Même si la crise sécuritaire et ses conséquences socio-économiques sont des facteurs explicatifs de ces parts relativement bas, le CERA-FP pense que le « Gouvernement devrait travailler à rehausser les parts de ces secteurs en vue de consolider les acquis engrangés par le pays ».

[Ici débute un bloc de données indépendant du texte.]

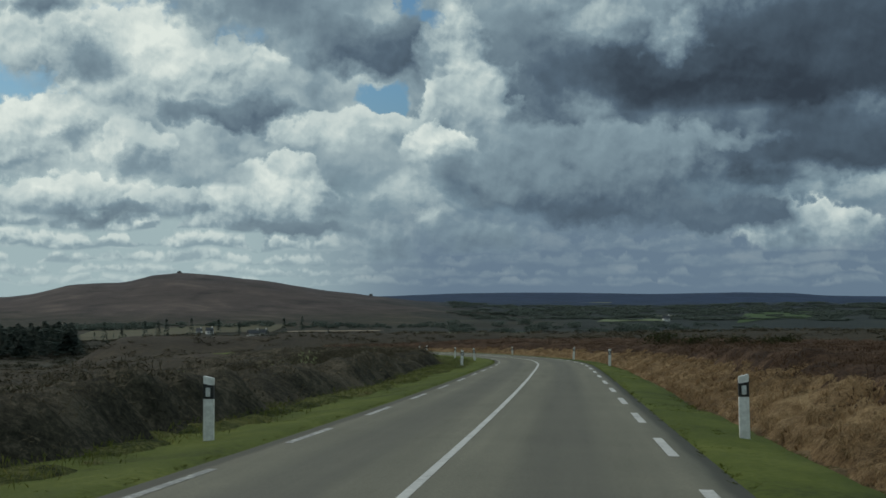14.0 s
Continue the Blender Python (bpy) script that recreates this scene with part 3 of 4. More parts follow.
def land_cover():
    """Moor near the road; farther off heath, woods and fields in patches; haze tints the farthest ridge's colour."""
    m, t, b = surface("moor", 0.95)
    c = coords(t)
    big, mid, fine = fbm(t, c, 0.004, 4.0, 0.6, 0.5), fbm(t, c, 0.03, 5.0, 0.65), fbm(t, c, 0.6, 6.0, 0.7)
    wide = fbm(t, coords(t, (0.012, 0.009, 0.02)), 1.0, 6.0, 0.62, 0.8)
    tone = calc(t, "ADD", calc(t, "MULTIPLY", calc(t, "ADD", mid, fine), 0.25), calc(t, "MULTIPLY", wide, 0.5))
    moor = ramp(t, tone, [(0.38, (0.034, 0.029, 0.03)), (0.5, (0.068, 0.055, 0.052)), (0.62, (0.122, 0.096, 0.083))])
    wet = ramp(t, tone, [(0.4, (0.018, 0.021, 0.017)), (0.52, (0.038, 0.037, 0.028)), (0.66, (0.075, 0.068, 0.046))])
    # blue of distant haze put into these colours: faint in woods, strong on ridge
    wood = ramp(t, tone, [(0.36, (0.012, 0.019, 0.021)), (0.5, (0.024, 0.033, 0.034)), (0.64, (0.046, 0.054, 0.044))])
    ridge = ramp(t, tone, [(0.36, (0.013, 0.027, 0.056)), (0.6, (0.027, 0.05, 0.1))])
    sep = node(t, "ShaderNodeSeparateXYZ", i0=c)
    height = calc(t, "MULTIPLY_ADD", calc(t, "SUBTRACT", mid, 0.5), 14.0, sep.outputs[2])
    deep = calc(t, "MULTIPLY", span(t, height, -40.0, -25.0, 1.0, 0.0), span(t, sep.outputs[1], 500.0, 700.0))
    right = calc(t, "ADD", sep.outputs[0], calc(t, "MULTIPLY", calc(t, "SUBTRACT", big, 0.5), 700.0))
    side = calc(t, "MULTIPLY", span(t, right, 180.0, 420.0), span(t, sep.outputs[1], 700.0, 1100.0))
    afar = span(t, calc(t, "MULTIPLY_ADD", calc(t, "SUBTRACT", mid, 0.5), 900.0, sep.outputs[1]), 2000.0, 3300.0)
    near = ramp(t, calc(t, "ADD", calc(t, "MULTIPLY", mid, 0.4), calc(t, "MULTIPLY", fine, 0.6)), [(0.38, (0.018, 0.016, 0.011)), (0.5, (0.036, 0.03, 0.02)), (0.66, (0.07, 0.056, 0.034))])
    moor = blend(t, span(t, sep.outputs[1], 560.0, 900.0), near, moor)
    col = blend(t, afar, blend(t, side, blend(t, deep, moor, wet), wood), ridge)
    t.links.new(col, b.inputs["Base Color"])
    relief(t, b, fine, 0.8, 0.3)
    return m


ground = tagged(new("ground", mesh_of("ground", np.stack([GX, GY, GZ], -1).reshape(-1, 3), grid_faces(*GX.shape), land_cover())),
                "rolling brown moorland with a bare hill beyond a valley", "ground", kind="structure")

# ---- the road and its verges ----
LANE_L, LANE_R = 2.5, 2.88
rs = np.arange(-60, 556, 1.5)


def crown(s, off):
    return -0.008 * np.abs(off)


ro = np.array([-2.95, -2.8, -2.2, -1.4, -0.6, 0.0, 0.6, 1.4, 2.2, 2.8, 3.3, 3.38])
road = tagged(new("road", strip("road", rs, ro, lambda s, o: crown(s, o) - 0.12 * ((o < -2.9) | (o > 3.35)), ASPHALT)),
              "grey worn asphalt two-lane country road", "road", kind="structure")


def ribbon(name, s0, s1, off0, width, paint=PAINT, lift=0.004, step=0.75):
    n = max(2, int((s1 - s0) / step) + 1)
    s = np.linspace(s0, s1, n)
    offs = np.array([off0 - width / 2, off0 + width / 2])
    return strip(name, s, offs, lambda a, o: crown(a, o) + lift, paint)


part("centre_line", ribbon("centre_line", -60, 540, 0.0, 0.11), PAINT, road, "unbroken white painted centre line")
for k in range(-5, 82):
    a = -27.94 + 6.5 * k
    part("edge_dash", ribbon("edge_dash", a, a + 3.0, LANE_R, 0.145), PAINT, road)
    part("edge_dash", ribbon("edge_dash", a + 1.0, a + 4.0, -LANE_L, 0.12, PAINT_WORN), PAINT_WORN, road, "faded white edge dash")
for k in range(-12, 18):
    a = -6.0 + 4.33 * k
    if -60 < a < 66 and not 15 < a + 1.5 < 22:
        part("centre_dash", ribbon("centre_dash", a, a + 3.0, -0.2, 0.13), PAINT, road)
for k in range(0, 10):
    a = 83.0 + 13.0 * k
    part("centre_dash", ribbon("centre_dash", a, a + 3.0, -0.2, 0.13), PAINT, road)


def merge_arrow(s0):
    """A slanted painted arrow in the oncoming lane, pointing back to the right-hand side."""
    body = [(0.3, -0.62), (2.5, -0.3), (5.2, 0.0), (5.2, -0.1), (2.5, -0.6), (0.3, -0.86)]
    tip = [(0.5, -0.42), (-1.6, -1.0), (0.2, -1.05)]
    bm = bmesh.new()
    for poly in (body, tip):
        vs = [bm.verts.new(road_at(s0 + a, o, float(crown(0, o)) + 0.0045)) for a, o in poly]
        bm.faces.new(vs)
    bmesh.ops.triangulate(bm, faces=bm.faces[:])
    bm.normal_update()
    for f in bm.faces:
        if f.normal.z < 0:
            f.normal_flip()
    return part("merge_arrow", bm, PAINT, road, "white painted lane arrow")


part("tar_seam", strip("tar_seam", np.linspace(380.5, 380.78, 2), np.linspace(-0.1, 3.0, 9), lambda a, o: crown(a, o) + 0.003, TAR), TAR, road, "black sealed crack across the lane")
for s0 in (15.6, 67.4):
    merge_arrow(s0)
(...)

Par ailleurs, l’étude révèle que les subventions de certains produits de grande consommation prévues en 2023 par l’Etat sont estimées à 2,91% du budget. Le Centre pense que si ces subventions sont bien gérées pourront « permettre aux citoyens burkinabè d’amortir le choc de la vie chère ». « Mais il convient de noter que ces subventions n’ont pas eu de par le passé les effets escomptés », relève l’économiste. En effet, les produits subventionnés font l’objet de contrebande et de trafic. Hermann Doanio déplore le fait que le « dispositif de contrôle du respect des prix des produits subventionnés est assez défaillant ». « Ces situations viennent saper les efforts du Gouvernement et annihiler les bénéfices de ces subventions pour le citoyen en termes de réduction du coût de la vie » conclut-il.